Raimundo, o MCT deve estar orgulhoso por tu teres sido seu ouvidor, nós, lavrenses, com certeza estamos.Com teu senso de organização e o amor que dedicaste, não poderia ter sido diferente.
Parabéns pelo trabalho e por tão completo post sobre o assunto.
Um abraço

Marina disse...

Entendo que as Ouvidorias desempenham um trabalho importantíssimo na defesa dos direitos do cidadão. Nós brasileiros, talvez pela longa história que temos de regimes autoritários, não costumamos recorrer muito a elas. Tive um exemplo bem recente, de que a ouvidoria de uma operadora de telefone fixo, conseguiu resolver um problema que há uns dois anos eu vinha tentanto resolver. Então não estás mais na função de ouvidor?

Nancir Sathler disse...

Sou uma pessoa movida a desafios, mas a experiência de ser Ouvidora foi uma prova muito grande no início da carreira, já que não estando completamente por dentro do assunto, tive que aprender muito sobre o dia a dia dessa nova atividade, que defino como maravilhosa. Hoje, vencidas as dificuldades , e familiarizada com a função, cito algumas atitudes que fizeram diferença: Um bom Ouvidor deve ter atitudes positivas primeiramente com seus pares.
Durante boa parte da minha vida profissional, alcancei meus objetivos assim.
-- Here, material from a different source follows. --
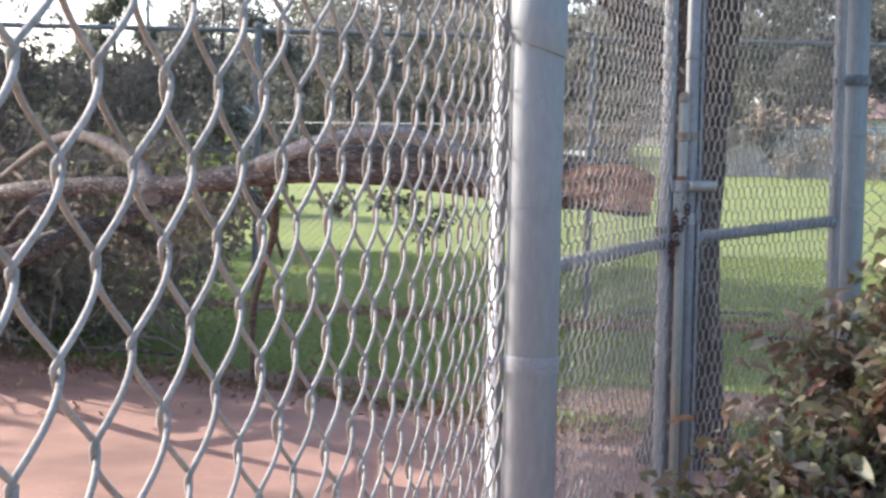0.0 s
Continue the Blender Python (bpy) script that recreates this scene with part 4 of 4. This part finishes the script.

Sempre busquei estar atenta ao que acontece com esses companheiros, e assim aprender com eles. Então, posso dizer Tadeu, que as pessoas estão em constante evolução e nós acabamos sendo reflexo de todas aquelas com as quais interagimos ao longo da nossa carreira.
Um grande abraço.

Eduardo Ramos disse...

Caro Tadeu: saiba que para mim também foi um desafio surpreendente. Ao te substituir, pude encontrar uma Ouvidoria organizada, verdadeira revelação do seu zelo e dedicação. Minha única dificuldade foi estar a altura do seu estilo nobre de atender as demandas, para não falar no seu apoio "24 horas", apesar do seu afastamento no sentido físico. Tenha a certeza de que esse estilo me serviu de exemplo e inspiração.

Fernanda Cristine Bruch disse...

Prof. Tadeu: foi um imenso prazer ter trabalhado com o senhor. Muito obrigada pela oportunidade!